• What you should do: All of the material should be reproduced exactly, with pictures left out.

• Available data:
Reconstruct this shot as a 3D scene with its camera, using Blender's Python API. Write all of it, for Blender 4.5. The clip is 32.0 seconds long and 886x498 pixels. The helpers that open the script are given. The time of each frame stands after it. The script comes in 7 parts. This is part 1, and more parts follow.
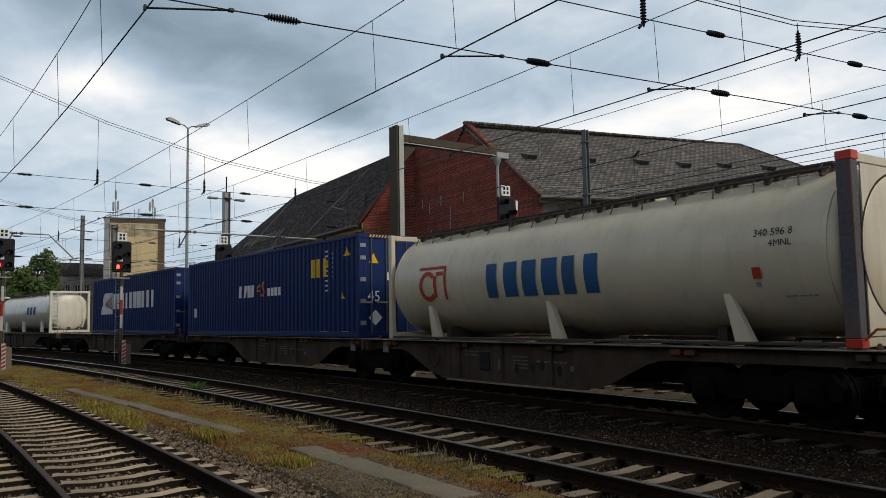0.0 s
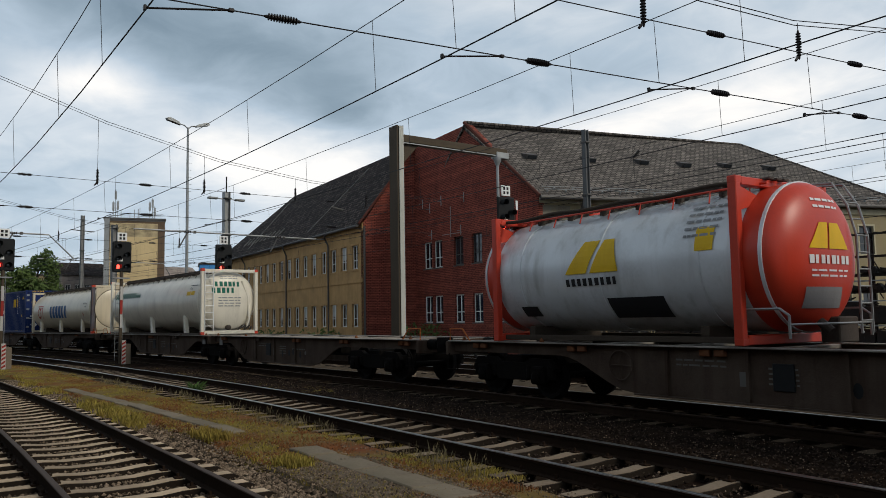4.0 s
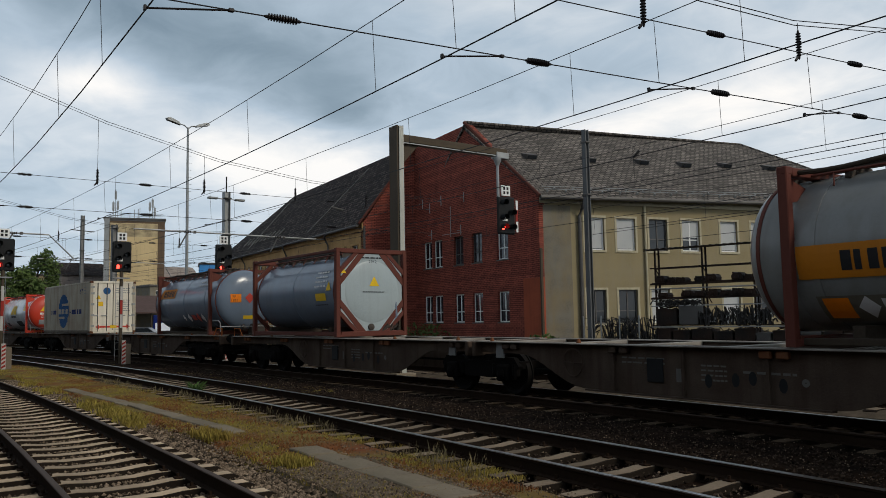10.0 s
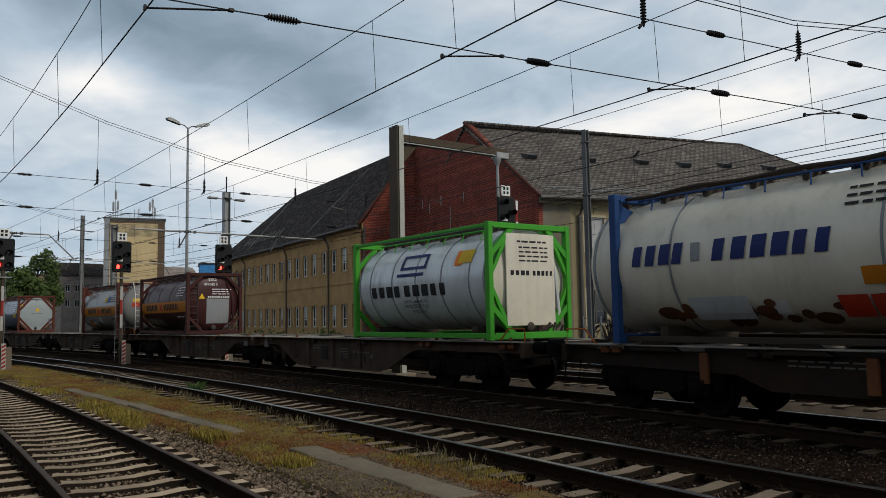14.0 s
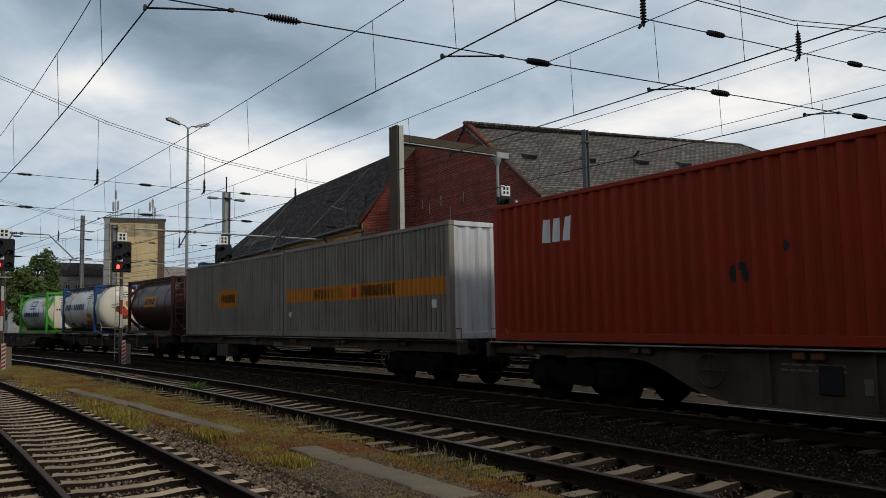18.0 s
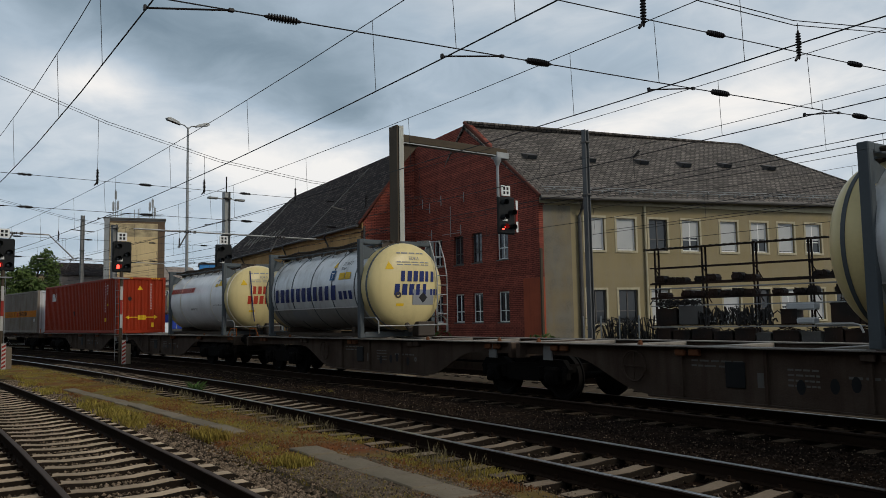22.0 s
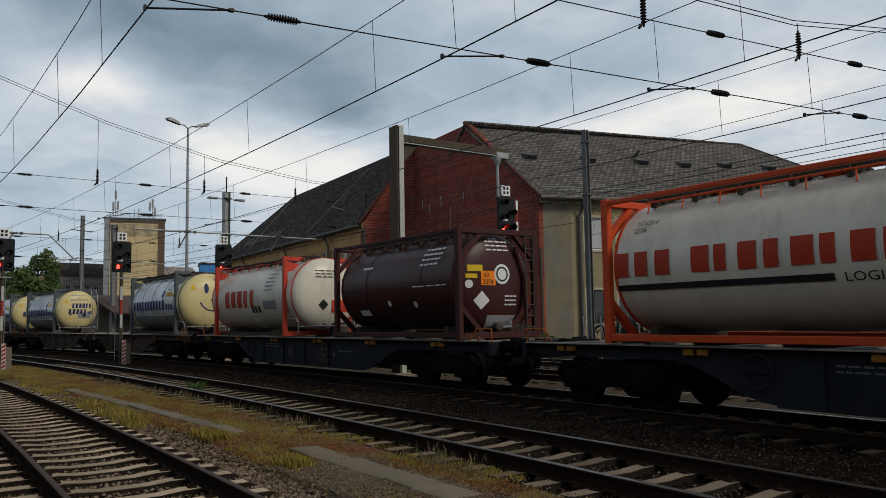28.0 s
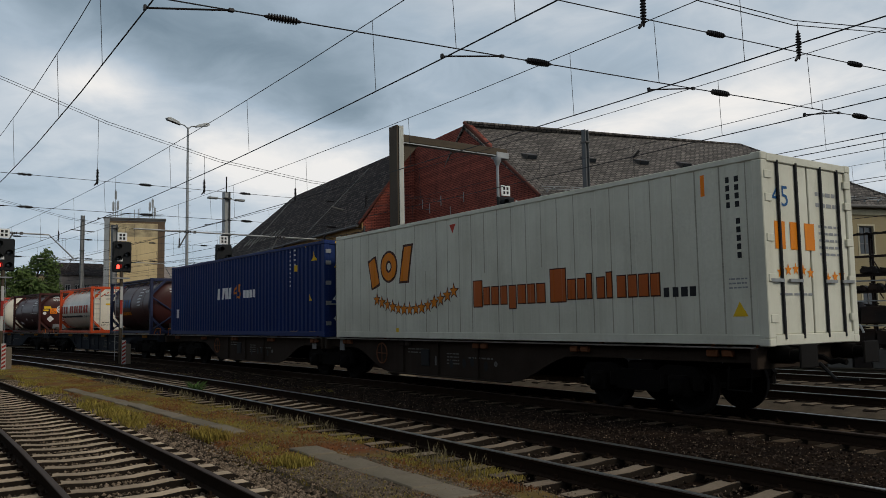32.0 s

• Task answer:
Reconstruct this shot as a 3D scene with its camera, using Blender's Python API. Write all of it, for Blender 4.5. The clip is 32.0 seconds long and 886x498 pixels. The helpers that open the script are given. The time of each frame stands after it. The script comes in 7 parts. This is part 1, and more parts follow.
0.0 s
4.0 s
10.0 s
14.0 s
18.0 s
22.0 s
28.0 s
32.0 s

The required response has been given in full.